Who killed Boston politics?

Today's Globe story on the Boston City Council elections blames a bunch of different factors for yesterday's weak turnout: crappy weather, the lack of a preliminary election, a transient population, etc.
How about adding media apathy to the list?
Exhibit A is the invisible candidacy of Carlos Henriquez, who challenged longtime incumbent Chuck Turner in District 7. As far as I can tell, the Globe didn't do a single article about Henriquez; the Herald gave him a column (by Wayne Woodlief) and passing mention in a crime article by Michele McPhee. He did get some nice attention from Boston magazine, but it came immediately before the election. True, Henriquez was a long shot. But the press helped make his race basically invisible.

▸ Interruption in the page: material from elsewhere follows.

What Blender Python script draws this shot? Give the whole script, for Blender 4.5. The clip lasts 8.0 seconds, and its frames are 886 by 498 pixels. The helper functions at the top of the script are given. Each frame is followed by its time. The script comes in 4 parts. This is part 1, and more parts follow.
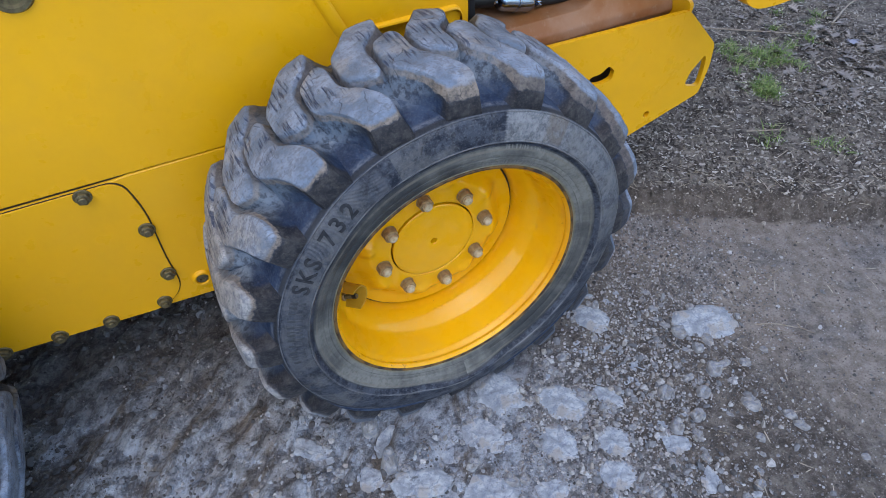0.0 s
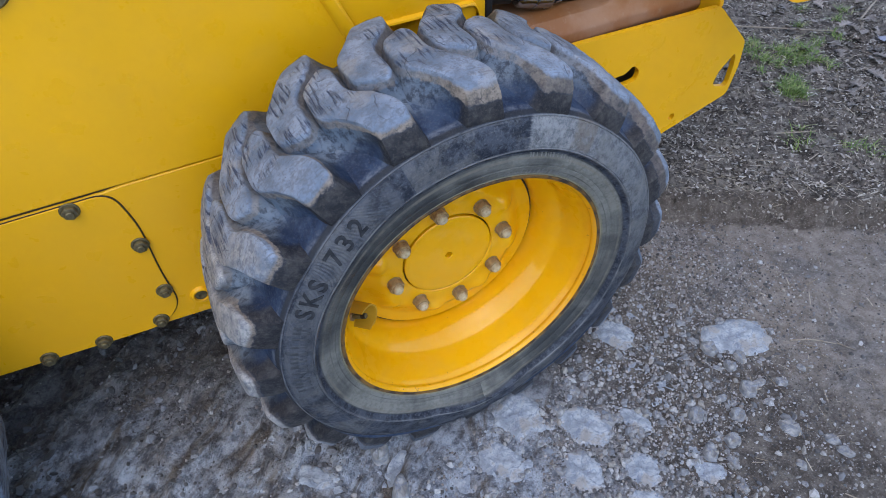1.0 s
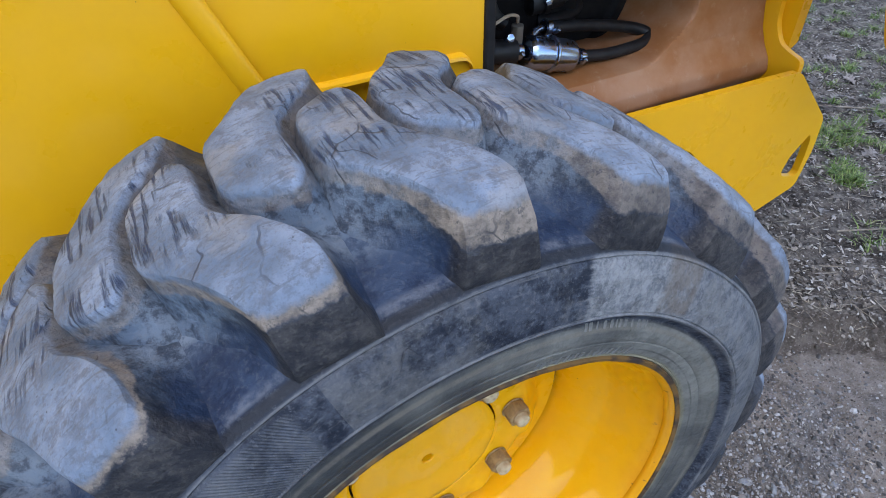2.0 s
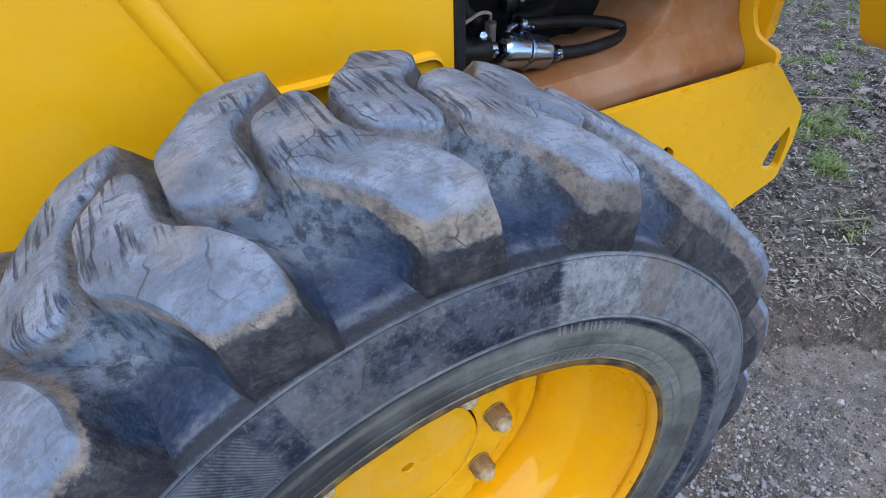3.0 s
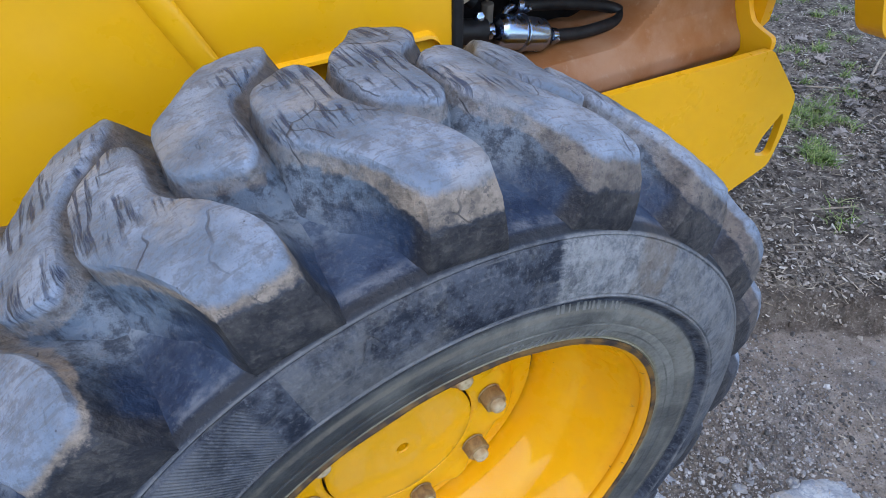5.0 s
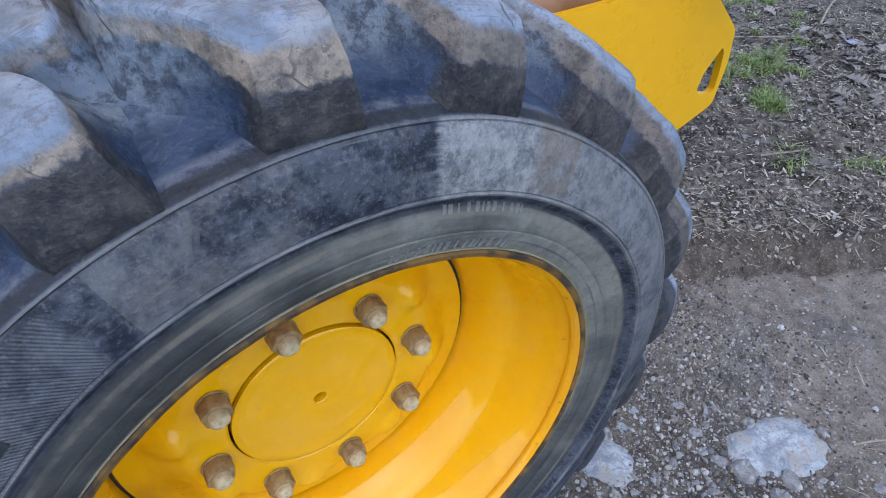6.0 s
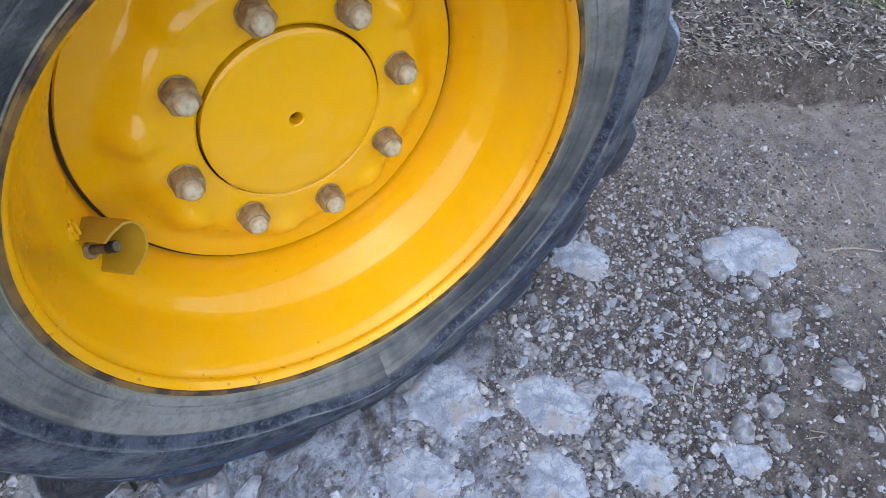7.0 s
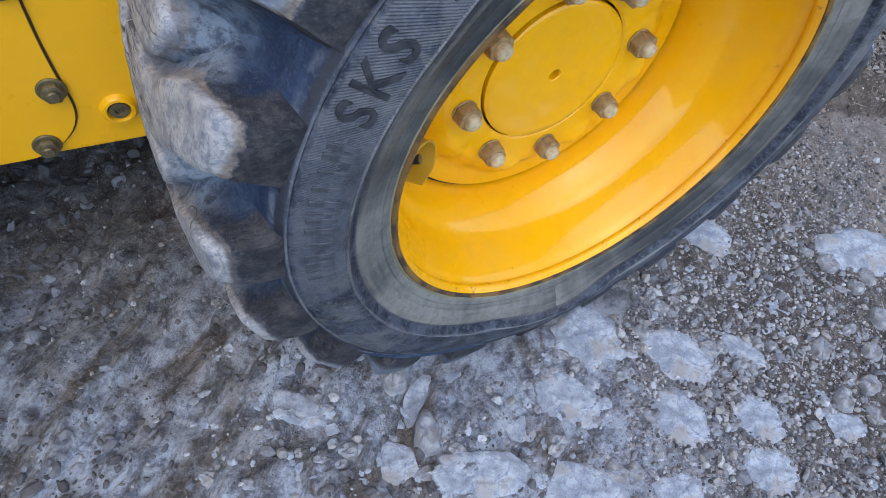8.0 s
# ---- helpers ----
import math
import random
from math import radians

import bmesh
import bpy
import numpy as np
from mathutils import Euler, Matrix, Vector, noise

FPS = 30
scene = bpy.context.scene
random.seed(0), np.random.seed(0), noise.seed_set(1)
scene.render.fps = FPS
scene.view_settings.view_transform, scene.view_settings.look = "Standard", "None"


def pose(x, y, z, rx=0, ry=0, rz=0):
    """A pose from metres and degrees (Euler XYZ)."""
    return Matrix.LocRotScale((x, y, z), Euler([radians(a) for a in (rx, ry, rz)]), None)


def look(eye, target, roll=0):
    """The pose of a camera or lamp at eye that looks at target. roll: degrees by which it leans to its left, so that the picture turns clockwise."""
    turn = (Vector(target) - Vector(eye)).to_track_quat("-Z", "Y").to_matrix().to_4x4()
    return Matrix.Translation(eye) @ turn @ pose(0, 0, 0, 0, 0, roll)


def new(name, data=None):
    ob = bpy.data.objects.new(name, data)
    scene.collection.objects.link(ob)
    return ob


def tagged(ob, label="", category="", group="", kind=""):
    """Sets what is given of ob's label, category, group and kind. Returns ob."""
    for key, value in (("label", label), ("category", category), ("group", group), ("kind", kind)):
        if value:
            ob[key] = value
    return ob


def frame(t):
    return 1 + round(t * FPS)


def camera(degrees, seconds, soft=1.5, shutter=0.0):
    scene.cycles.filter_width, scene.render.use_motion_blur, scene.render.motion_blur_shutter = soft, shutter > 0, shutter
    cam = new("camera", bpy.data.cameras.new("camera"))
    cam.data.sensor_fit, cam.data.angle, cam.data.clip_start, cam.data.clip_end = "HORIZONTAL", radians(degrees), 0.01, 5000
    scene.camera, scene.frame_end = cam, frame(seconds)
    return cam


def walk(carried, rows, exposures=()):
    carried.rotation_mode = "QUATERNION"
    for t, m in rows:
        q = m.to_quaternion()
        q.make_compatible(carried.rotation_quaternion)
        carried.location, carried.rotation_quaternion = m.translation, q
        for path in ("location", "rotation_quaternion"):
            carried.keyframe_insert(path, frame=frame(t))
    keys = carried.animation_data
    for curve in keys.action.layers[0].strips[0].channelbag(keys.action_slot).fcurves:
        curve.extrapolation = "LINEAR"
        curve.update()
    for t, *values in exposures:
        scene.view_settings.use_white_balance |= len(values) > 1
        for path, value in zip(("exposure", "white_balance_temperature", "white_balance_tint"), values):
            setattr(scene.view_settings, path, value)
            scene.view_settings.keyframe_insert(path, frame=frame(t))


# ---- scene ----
cam = camera(72.8, 8.0, soft=0.8)
PATH = [
    (0, (-0.316, -0.669, 1.11), (0.29, 0.584, -0.327), -2.0),
    (0.5, (-0.318, -0.671, 1.112), (0.272, 0.59, -0.324), -2.5),
    (1, (-0.297, -0.6, 1.07), (0.289, 0.666, -0.362), -2.9),
    (1.5, (-0.225, -0.396, 0.954), (0.458, 0.965, -0.343), -1.5),
    (2, (-0.137, -0.286, 0.888), (0.581, 1.093, -0.37), -1.2),
    (3.5, (-0.117, -0.282, 0.876), (0.643, 1.075, -0.381), -2.0),
    (4, (-0.129, -0.292, 0.866), (0.636, 1.046, -0.408), -0.9),
    (5.5, (-0.115, -0.278, 0.88), (0.65, 1.043, -0.413), -1.0),
    (6, (-0.077, -0.314, 0.808), (0.735, 0.947, -0.514), -2.0),
    (6.2, (-0.077, -0.332, 0.769), (0.774, 0.849, -0.591), -0.9),
    (6.5, (-0.081, -0.355, 0.723), (0.722, 0.758, -0.731), -1.0),
    (6.8, (-0.107, -0.371, 0.692), (0.598, 0.596, -0.709), 0.2),
    (7, (-0.136, -0.375, 0.678), (0.619, 0.63, -0.878), 2.9),
    (7.2, (-0.171, -0.374, 0.669), (0.697, 0.735, -1.154), 5.6),
    (7.5, (-0.234, -0.373, 0.666), (0.474, 0.585, -0.941), 8.5),
    (8, (-0.357, -0.344, 0.723), (0.324, 0.608, -0.898), 10.2),
]
walk(cam, [(t, look(eye, target, roll)) for t, eye, target, roll in PATH],
     exposures=[(0.0, 0.48, 6500.0, 10.0), (1.0, 0.47, 6500.0, 10.0), (1.5, 0.47, 6500.0, 10.0), (2.0, 0.60, 6500.0, 10.0), (3.5, 0.68, 6500.0, 10.0), (5.5, 0.64, 6500.0, 10.0), (6.0, 0.68, 6500.0, 10.0), (6.5, 0.82, 6500.0, 10.0), (8.0, 0.74, 6500.0, 10.0)])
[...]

Exhibit B is John Connolly, Boston's newest at-large councilor. In 2005, the first Globe article mentioning Connolly ran on April 10. This year it came on October 7*. The first piece focused on Connolly, meanwhile, ran on the day of the election--and only because of some ill-advised anonymous attack pieces Connolly sent out the prior week. (The paper's ed page endorsed Connolly on October 30.) Granted, 2005 was a mayoral-election year, with a higher number of viable council challengers (Yoon, White, O'Malley) in the mix. But still.
I could go on, but you get the idea. The slow death of Boston politics isn't all the media's fault. But the press is definitely part of the problem.
*CORRECTION: I initially wrote--incorrectly--that the first article mentioning Connolly ran on election day. Thanks to Mike Pahre of the excellent Brighton Centered blog for catching my error.